:: PROBLEM DETAILS ::
Locate, in the data below, the line that contains "Continue the Blender" and the line that contains "return tagged(ob, label, category, group, kind)"; reproduce exactly those two lines and every line between them, nothing more.

:: COLLECTED MATERIAL ::
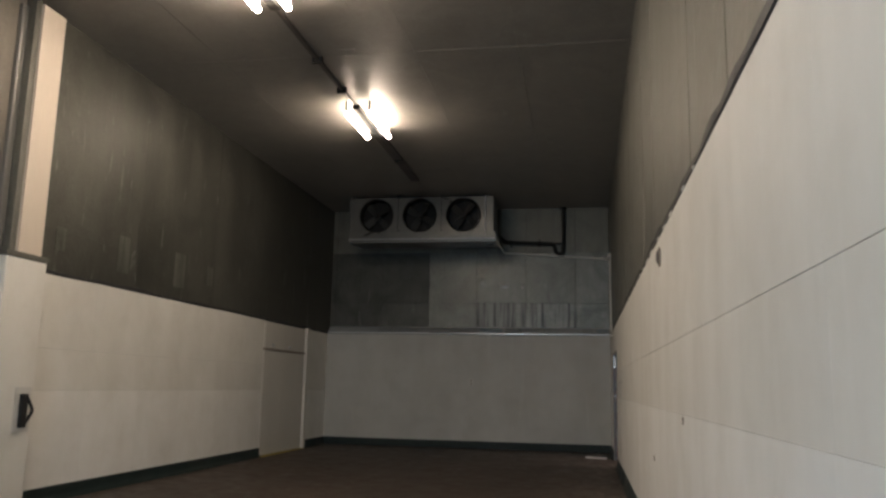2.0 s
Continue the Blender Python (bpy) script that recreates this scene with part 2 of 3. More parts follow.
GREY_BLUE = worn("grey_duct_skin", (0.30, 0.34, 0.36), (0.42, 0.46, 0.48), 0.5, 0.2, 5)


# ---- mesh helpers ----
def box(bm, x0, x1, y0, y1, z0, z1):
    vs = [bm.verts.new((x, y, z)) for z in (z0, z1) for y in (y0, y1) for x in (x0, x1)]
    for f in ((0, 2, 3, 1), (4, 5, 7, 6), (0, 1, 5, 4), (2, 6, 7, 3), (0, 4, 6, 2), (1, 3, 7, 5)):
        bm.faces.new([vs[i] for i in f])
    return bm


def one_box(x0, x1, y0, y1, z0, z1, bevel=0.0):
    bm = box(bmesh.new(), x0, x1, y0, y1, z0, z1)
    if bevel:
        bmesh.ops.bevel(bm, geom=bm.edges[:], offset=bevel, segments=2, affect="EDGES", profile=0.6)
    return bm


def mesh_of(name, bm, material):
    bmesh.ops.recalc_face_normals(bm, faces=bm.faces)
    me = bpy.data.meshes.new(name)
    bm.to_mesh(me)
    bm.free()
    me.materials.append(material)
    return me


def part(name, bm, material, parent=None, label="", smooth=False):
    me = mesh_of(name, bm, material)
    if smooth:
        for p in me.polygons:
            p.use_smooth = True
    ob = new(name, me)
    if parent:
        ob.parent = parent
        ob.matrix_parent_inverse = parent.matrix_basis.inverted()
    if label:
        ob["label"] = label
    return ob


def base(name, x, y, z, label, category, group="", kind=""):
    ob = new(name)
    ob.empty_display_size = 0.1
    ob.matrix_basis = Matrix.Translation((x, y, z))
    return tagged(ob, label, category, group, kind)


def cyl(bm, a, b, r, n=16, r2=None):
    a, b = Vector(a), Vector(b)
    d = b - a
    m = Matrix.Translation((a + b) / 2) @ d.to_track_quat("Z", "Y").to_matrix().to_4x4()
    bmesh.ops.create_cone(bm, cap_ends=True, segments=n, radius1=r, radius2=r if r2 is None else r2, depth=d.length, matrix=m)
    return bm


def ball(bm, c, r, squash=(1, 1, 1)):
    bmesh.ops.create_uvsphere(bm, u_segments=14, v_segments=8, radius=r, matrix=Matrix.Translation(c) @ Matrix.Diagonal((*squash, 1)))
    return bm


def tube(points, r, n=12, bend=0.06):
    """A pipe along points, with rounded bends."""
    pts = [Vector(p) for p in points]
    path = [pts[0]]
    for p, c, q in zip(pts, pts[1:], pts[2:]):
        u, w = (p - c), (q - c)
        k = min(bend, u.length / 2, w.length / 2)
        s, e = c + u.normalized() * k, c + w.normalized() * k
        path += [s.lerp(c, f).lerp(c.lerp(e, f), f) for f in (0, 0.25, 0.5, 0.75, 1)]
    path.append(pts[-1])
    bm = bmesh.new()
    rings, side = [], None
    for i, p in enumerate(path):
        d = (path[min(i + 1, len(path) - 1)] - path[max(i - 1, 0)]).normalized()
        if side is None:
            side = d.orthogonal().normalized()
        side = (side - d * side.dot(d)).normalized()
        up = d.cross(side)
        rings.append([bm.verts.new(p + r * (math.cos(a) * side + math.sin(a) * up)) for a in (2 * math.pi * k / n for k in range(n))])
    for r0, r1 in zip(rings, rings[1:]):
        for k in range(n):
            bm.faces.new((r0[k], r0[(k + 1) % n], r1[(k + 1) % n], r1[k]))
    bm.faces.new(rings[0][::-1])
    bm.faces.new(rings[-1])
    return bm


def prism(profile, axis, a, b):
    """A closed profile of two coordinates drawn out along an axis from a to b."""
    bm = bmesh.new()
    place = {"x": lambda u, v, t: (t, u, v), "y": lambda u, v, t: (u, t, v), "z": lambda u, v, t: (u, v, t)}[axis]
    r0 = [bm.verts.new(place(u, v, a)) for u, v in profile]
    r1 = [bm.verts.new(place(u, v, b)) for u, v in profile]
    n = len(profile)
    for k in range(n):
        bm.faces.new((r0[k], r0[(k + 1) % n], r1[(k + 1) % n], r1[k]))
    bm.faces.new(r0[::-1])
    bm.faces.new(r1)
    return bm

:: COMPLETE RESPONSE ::
Continue the Blender Python (bpy) script that recreates this scene with part 2 of 3. More parts follow.
GREY_BLUE = worn("grey_duct_skin", (0.30, 0.34, 0.36), (0.42, 0.46, 0.48), 0.5, 0.2, 5)


# ---- mesh helpers ----
def box(bm, x0, x1, y0, y1, z0, z1):
    vs = [bm.verts.new((x, y, z)) for z in (z0, z1) for y in (y0, y1) for x in (x0, x1)]
    for f in ((0, 2, 3, 1), (4, 5, 7, 6), (0, 1, 5, 4), (2, 6, 7, 3), (0, 4, 6, 2), (1, 3, 7, 5)):
        bm.faces.new([vs[i] for i in f])
    return bm


def one_box(x0, x1, y0, y1, z0, z1, bevel=0.0):
    bm = box(bmesh.new(), x0, x1, y0, y1, z0, z1)
    if bevel:
        bmesh.ops.bevel(bm, geom=bm.edges[:], offset=bevel, segments=2, affect="EDGES", profile=0.6)
    return bm


def mesh_of(name, bm, material):
    bmesh.ops.recalc_face_normals(bm, faces=bm.faces)
    me = bpy.data.meshes.new(name)
    bm.to_mesh(me)
    bm.free()
    me.materials.append(material)
    return me


def part(name, bm, material, parent=None, label="", smooth=False):
    me = mesh_of(name, bm, material)
    if smooth:
        for p in me.polygons:
            p.use_smooth = True
    ob = new(name, me)
    if parent:
        ob.parent = parent
        ob.matrix_parent_inverse = parent.matrix_basis.inverted()
    if label:
        ob["label"] = label
    return ob


def base(name, x, y, z, label, category, group="", kind=""):
    ob = new(name)
    ob.empty_display_size = 0.1
    ob.matrix_basis = Matrix.Translation((x, y, z))
    return tagged(ob, label, category, group, kind)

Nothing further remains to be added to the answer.